Copy exactly the lines of the records below, and only those lines, beginning with the line that contains "finishes the script." and ending with the line that contains "return scattered(full if".

Data to process
## BEGIN

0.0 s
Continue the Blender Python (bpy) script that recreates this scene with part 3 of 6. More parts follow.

## END
## BEGIN

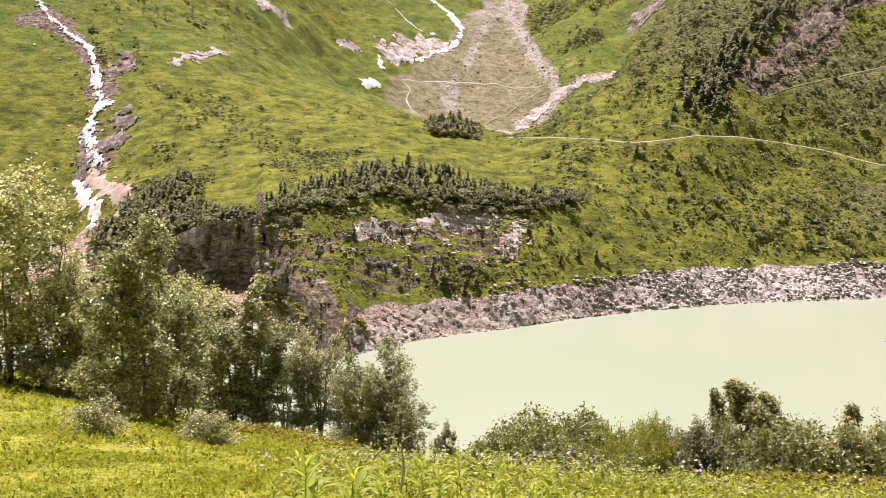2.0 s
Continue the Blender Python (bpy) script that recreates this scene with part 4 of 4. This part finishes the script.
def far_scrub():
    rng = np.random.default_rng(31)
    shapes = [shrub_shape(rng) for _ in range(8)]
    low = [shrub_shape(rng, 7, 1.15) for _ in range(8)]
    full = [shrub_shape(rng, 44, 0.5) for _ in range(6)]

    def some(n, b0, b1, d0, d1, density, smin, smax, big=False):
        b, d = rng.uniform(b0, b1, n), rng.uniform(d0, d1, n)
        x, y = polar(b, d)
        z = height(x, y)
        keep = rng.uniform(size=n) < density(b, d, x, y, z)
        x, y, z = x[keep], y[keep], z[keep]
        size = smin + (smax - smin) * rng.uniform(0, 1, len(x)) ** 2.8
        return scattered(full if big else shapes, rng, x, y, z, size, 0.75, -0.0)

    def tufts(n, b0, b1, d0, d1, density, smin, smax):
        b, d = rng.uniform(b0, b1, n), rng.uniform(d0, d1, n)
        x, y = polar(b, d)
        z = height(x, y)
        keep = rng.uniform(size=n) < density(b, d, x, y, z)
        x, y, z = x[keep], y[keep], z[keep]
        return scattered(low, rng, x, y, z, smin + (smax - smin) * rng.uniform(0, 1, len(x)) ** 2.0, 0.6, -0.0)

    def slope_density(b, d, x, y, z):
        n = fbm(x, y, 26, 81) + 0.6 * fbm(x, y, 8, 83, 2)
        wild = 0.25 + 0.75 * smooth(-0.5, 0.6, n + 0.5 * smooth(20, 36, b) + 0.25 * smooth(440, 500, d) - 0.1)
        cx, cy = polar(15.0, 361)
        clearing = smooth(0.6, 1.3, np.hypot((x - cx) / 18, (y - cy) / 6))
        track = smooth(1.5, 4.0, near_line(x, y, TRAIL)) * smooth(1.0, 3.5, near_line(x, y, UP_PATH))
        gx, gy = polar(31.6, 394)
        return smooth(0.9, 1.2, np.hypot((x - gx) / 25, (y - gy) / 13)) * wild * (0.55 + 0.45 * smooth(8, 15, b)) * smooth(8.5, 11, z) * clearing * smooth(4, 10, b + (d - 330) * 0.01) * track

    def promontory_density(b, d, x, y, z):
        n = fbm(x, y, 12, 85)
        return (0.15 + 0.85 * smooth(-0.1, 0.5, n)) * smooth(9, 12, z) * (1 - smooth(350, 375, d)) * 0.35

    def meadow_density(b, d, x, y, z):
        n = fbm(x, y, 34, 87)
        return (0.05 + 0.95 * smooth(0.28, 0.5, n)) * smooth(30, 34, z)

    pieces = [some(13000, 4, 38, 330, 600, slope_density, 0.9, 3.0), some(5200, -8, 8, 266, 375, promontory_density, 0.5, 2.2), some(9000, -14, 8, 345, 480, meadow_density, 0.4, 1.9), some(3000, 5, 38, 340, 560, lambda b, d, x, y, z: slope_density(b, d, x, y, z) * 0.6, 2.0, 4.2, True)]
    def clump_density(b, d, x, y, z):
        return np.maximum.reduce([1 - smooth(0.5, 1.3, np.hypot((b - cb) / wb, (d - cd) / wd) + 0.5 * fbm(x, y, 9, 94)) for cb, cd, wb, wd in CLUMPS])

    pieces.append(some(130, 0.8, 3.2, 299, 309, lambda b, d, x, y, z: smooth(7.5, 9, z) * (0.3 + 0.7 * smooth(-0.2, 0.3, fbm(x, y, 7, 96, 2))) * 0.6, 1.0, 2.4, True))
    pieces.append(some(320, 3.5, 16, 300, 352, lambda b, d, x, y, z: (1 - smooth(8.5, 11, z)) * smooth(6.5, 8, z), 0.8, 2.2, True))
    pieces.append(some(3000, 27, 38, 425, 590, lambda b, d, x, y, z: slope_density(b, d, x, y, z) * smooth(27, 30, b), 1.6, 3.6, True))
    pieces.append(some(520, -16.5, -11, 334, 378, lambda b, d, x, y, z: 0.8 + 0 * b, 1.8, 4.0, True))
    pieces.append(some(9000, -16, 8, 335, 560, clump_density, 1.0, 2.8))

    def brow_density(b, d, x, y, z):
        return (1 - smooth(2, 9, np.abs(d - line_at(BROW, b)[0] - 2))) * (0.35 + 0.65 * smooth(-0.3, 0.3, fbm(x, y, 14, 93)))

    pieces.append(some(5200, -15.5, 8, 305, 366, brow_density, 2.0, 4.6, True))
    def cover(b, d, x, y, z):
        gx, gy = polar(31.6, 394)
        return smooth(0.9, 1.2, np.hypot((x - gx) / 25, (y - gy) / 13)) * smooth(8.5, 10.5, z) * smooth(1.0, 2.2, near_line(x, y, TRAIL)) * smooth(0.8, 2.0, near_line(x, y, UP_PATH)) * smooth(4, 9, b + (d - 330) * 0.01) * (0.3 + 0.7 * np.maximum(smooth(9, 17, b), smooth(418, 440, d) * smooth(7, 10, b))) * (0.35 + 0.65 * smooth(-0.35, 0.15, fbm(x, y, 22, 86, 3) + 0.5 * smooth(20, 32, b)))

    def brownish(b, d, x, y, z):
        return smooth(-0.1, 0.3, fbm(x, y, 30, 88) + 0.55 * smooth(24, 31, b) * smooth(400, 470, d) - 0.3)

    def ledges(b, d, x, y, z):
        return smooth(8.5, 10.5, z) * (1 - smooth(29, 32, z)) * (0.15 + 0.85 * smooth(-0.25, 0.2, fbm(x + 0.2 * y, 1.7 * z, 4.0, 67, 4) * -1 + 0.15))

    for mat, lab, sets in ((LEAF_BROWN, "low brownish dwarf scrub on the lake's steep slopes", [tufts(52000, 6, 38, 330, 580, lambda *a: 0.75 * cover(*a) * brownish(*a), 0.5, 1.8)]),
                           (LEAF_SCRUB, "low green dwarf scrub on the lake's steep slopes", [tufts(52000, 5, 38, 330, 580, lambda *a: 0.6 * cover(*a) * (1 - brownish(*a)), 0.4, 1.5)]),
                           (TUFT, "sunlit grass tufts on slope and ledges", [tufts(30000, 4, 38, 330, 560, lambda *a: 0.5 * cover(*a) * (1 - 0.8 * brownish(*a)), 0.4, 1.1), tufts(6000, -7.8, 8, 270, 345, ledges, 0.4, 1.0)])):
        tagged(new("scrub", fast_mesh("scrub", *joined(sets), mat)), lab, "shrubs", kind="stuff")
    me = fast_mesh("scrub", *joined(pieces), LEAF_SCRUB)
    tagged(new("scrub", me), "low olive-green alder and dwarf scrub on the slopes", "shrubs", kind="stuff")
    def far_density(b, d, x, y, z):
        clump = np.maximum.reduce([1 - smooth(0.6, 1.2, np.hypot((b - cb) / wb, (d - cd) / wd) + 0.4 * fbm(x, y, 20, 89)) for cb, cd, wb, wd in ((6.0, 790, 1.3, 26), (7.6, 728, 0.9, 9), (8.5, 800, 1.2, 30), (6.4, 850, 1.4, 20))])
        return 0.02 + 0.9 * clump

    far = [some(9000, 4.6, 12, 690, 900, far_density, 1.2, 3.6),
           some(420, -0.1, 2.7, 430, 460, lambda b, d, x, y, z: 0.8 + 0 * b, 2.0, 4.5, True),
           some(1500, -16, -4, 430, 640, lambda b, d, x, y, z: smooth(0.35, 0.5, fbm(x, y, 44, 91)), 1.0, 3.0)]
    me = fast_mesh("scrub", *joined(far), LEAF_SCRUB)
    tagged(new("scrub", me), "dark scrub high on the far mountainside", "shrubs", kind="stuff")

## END

Problem solution
Continue the Blender Python (bpy) script that recreates this scene with part 4 of 4. This part finishes the script.
def far_scrub():
    rng = np.random.default_rng(31)
    shapes = [shrub_shape(rng) for _ in range(8)]
    low = [shrub_shape(rng, 7, 1.15) for _ in range(8)]
    full = [shrub_shape(rng, 44, 0.5) for _ in range(6)]

    def some(n, b0, b1, d0, d1, density, smin, smax, big=False):
        b, d = rng.uniform(b0, b1, n), rng.uniform(d0, d1, n)
        x, y = polar(b, d)
        z = height(x, y)
        keep = rng.uniform(size=n) < density(b, d, x, y, z)
        x, y, z = x[keep], y[keep], z[keep]
        size = smin + (smax - smin) * rng.uniform(0, 1, len(x)) ** 2.8
        return scattered(full if big else shapes, rng, x, y, z, size, 0.75, -0.0)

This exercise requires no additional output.